┌────────
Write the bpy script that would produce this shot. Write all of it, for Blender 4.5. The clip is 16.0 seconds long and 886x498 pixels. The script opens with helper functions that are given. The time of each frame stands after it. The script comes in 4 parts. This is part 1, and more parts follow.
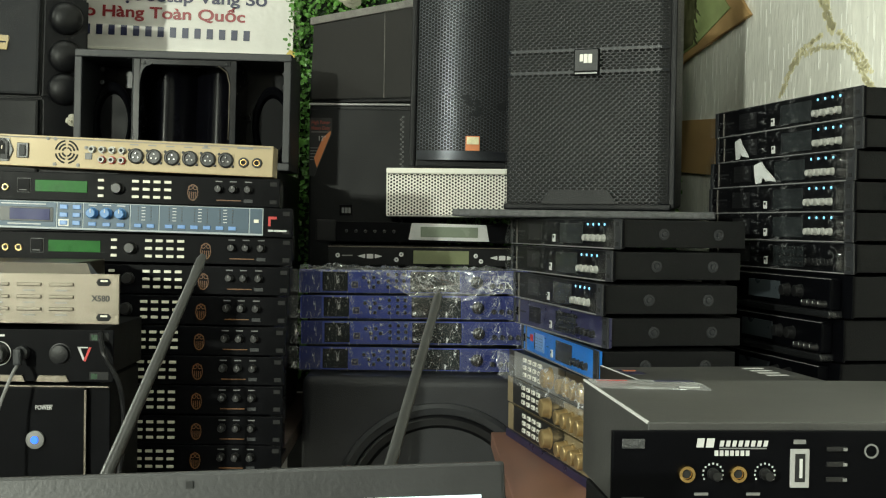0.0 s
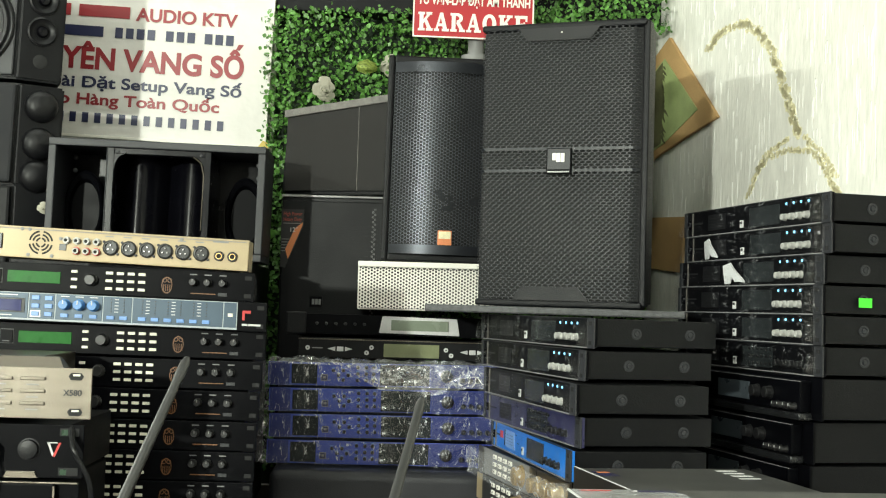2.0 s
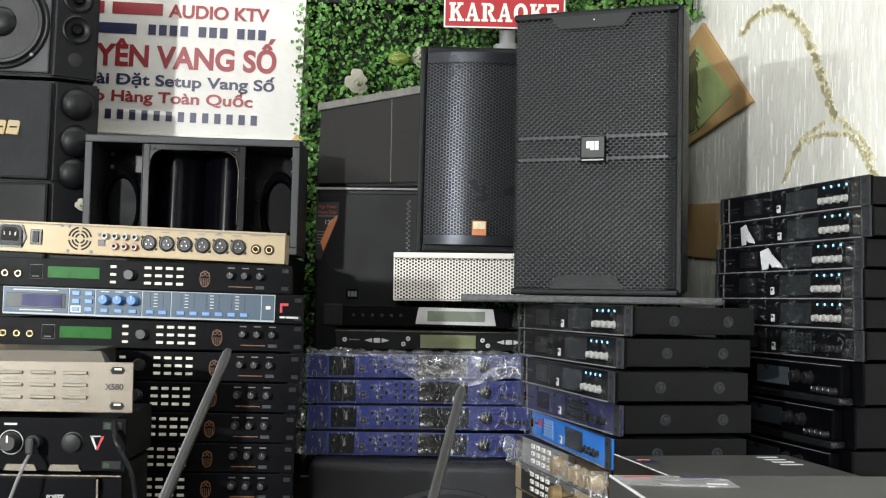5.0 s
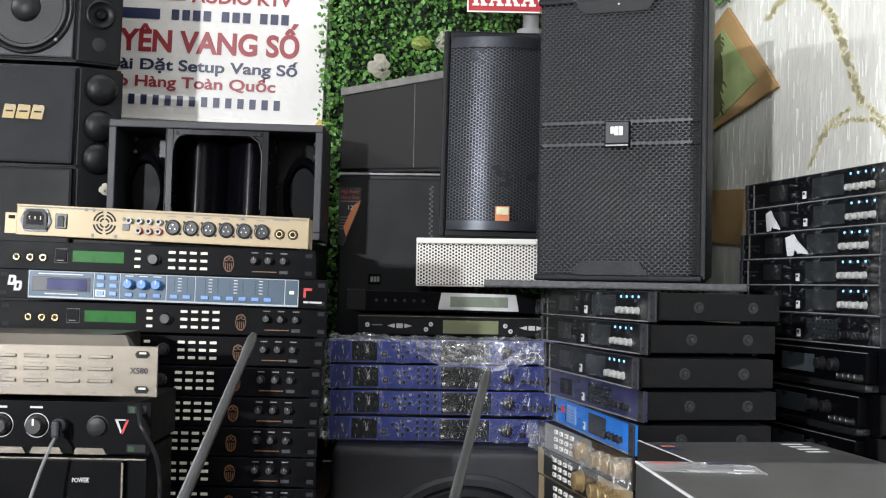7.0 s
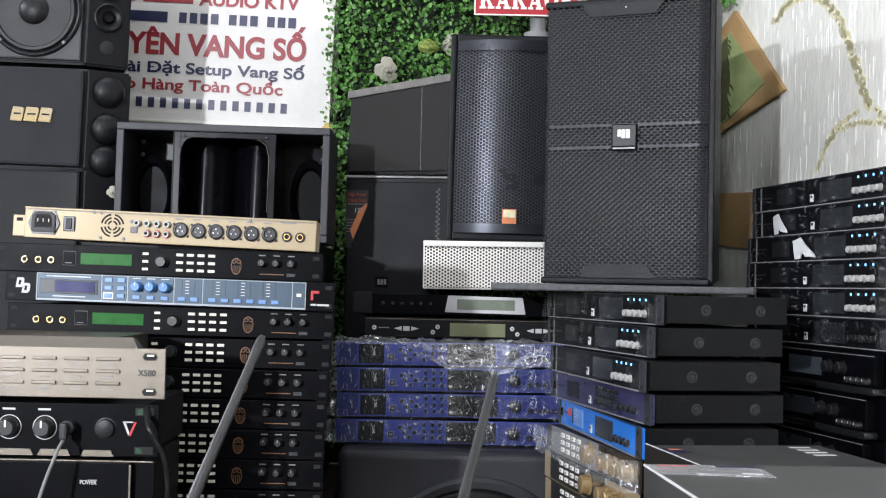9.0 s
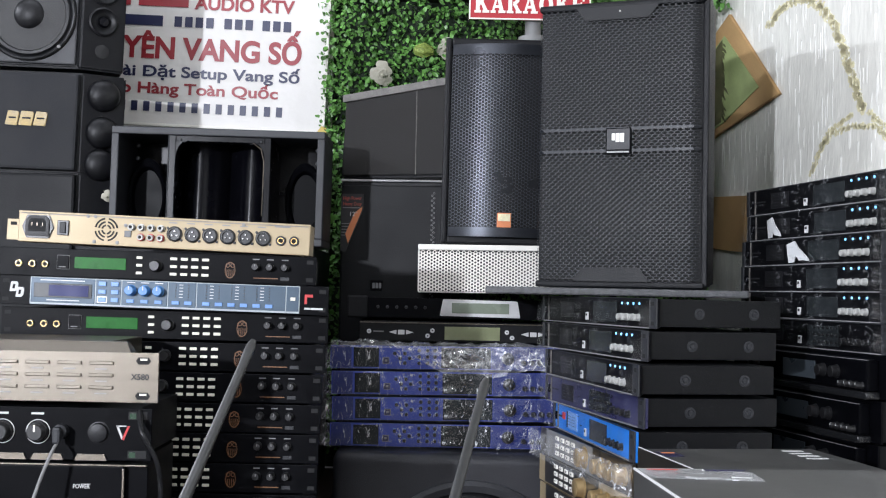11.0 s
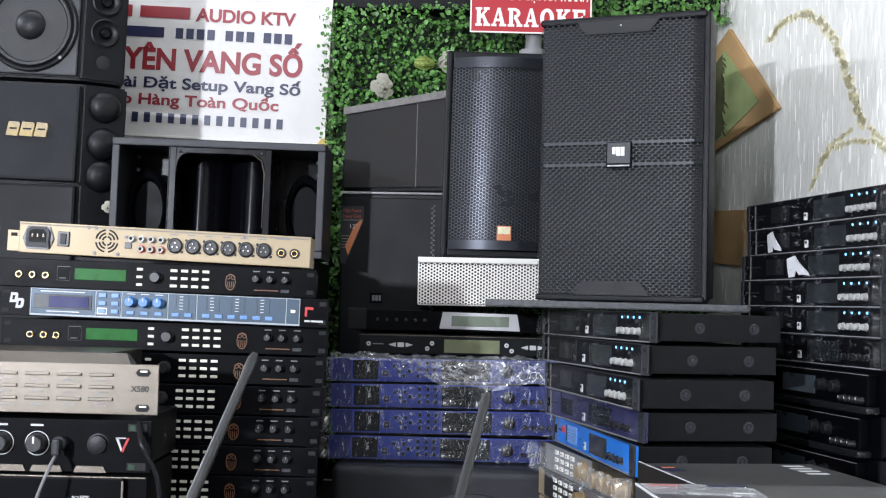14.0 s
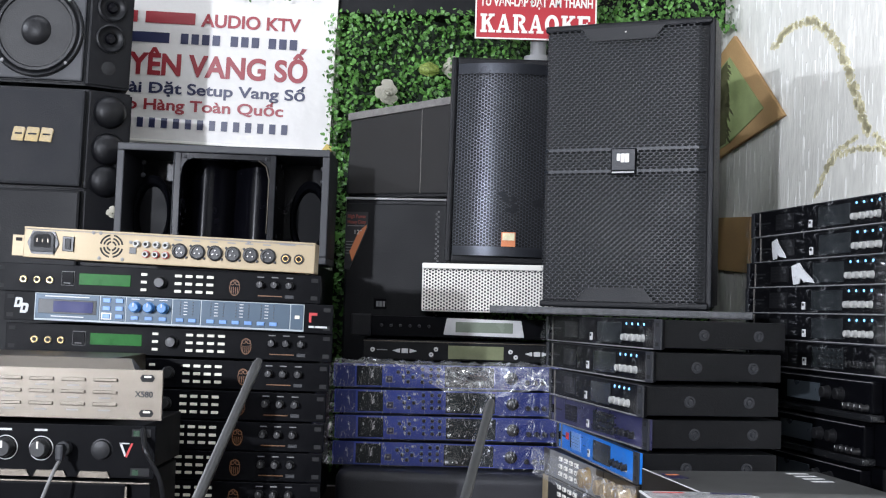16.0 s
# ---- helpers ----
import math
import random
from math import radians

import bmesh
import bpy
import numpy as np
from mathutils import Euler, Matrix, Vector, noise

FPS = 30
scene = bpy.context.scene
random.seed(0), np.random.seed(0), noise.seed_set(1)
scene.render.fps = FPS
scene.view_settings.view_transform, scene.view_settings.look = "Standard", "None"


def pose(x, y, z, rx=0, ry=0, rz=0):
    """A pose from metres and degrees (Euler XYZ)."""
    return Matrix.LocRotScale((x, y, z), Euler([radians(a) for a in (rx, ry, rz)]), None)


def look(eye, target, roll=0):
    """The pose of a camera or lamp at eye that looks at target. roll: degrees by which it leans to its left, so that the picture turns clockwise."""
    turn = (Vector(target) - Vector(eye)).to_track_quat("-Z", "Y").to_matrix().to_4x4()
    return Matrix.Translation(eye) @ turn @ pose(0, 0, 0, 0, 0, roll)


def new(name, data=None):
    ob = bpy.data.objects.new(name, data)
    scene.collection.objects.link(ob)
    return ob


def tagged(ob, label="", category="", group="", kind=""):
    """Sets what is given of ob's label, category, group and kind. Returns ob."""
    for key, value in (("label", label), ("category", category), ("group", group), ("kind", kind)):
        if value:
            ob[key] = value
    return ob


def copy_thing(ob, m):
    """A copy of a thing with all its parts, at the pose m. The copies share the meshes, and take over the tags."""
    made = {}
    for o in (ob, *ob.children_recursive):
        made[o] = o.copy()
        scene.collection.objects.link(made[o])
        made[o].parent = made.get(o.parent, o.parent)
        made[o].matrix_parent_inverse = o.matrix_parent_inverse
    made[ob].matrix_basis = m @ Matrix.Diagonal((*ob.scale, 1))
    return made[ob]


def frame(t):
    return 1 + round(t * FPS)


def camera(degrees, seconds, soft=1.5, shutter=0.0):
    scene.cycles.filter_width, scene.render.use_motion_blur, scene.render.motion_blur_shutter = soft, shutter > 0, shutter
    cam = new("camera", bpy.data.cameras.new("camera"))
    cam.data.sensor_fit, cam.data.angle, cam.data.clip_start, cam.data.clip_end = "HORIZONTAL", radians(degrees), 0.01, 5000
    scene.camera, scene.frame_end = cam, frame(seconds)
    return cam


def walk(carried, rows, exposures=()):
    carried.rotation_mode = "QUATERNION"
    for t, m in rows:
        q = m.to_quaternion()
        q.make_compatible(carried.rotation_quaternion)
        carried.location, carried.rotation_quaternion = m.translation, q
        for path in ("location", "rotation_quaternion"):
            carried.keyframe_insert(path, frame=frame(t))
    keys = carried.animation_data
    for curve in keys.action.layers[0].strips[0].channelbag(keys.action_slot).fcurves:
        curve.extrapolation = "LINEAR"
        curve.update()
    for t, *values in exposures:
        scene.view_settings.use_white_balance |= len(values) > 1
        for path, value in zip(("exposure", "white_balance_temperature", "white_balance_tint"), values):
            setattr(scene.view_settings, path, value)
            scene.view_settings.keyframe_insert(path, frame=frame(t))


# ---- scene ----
└────────
## What the task asks
Reproduce the material above verbatim; omit every picture.

## The output
Write the bpy script that would produce this shot. Write all of it, for Blender 4.5. The clip is 16.0 seconds long and 886x498 pixels. The script opens with helper functions that are given. The time of each frame stands after it. The script comes in 4 parts. This is part 1, and more parts follow.
0.0 s
2.0 s
5.0 s
7.0 s
9.0 s
11.0 s
14.0 s
16.0 s
# ---- helpers ----
import math
import random
from math import radians

import bmesh
import bpy
import numpy as np
from mathutils import Euler, Matrix, Vector, noise

FPS = 30
scene = bpy.context.scene
random.seed(0), np.random.seed(0), noise.seed_set(1)
scene.render.fps = FPS
scene.view_settings.view_transform, scene.view_settings.look = "Standard", "None"


def pose(x, y, z, rx=0, ry=0, rz=0):
    """A pose from metres and degrees (Euler XYZ)."""
    return Matrix.LocRotScale((x, y, z), Euler([radians(a) for a in (rx, ry, rz)]), None)


def look(eye, target, roll=0):
    """The pose of a camera or lamp at eye that looks at target. roll: degrees by which it leans to its left, so that the picture turns clockwise."""
    turn = (Vector(target) - Vector(eye)).to_track_quat("-Z", "Y").to_matrix().to_4x4()
    return Matrix.Translation(eye) @ turn @ pose(0, 0, 0, 0, 0, roll)


def new(name, data=None):
    ob = bpy.data.objects.new(name, data)
    scene.collection.objects.link(ob)
    return ob


def tagged(ob, label="", category="", group="", kind=""):
    """Sets what is given of ob's label, category, group and kind. Returns ob."""
    for key, value in (("label", label), ("category", category), ("group", group), ("kind", kind)):
        if value:
            ob[key] = value
    return ob


def copy_thing(ob, m):
    """A copy of a thing with all its parts, at the pose m. The copies share the meshes, and take over the tags."""
    made = {}
    for o in (ob, *ob.children_recursive):
        made[o] = o.copy()
        scene.collection.objects.link(made[o])
        made[o].parent = made.get(o.parent, o.parent)
        made[o].matrix_parent_inverse = o.matrix_parent_inverse
    made[ob].matrix_basis = m @ Matrix.Diagonal((*ob.scale, 1))
    return made[ob]


def frame(t):
    return 1 + round(t * FPS)


def camera(degrees, seconds, soft=1.5, shutter=0.0):
    scene.cycles.filter_width, scene.render.use_motion_blur, scene.render.motion_blur_shutter = soft, shutter > 0, shutter
    cam = new("camera", bpy.data.cameras.new("camera"))
    cam.data.sensor_fit, cam.data.angle, cam.data.clip_start, cam.data.clip_end = "HORIZONTAL", radians(degrees), 0.01, 5000
    scene.camera, scene.frame_end = cam, frame(seconds)
    return cam


def walk(carried, rows, exposures=()):
    carried.rotation_mode = "QUATERNION"
    for t, m in rows:
        q = m.to_quaternion()
        q.make_compatible(carried.rotation_quaternion)
        carried.location, carried.rotation_quaternion = m.translation, q
        for path in ("location", "rotation_quaternion"):
            carried.keyframe_insert(path, frame=frame(t))
    keys = carried.animation_data
    for curve in keys.action.layers[0].strips[0].channelbag(keys.action_slot).fcurves:
        curve.extrapolation = "LINEAR"
        curve.update()
    for t, *values in exposures:
        scene.view_settings.use_white_balance |= len(values) > 1
        for path, value in zip(("exposure", "white_balance_temperature", "white_balance_tint"), values):
            setattr(scene.view_settings, path, value)
            scene.view_settings.keyframe_insert(path, frame=frame(t))


# ---- scene ----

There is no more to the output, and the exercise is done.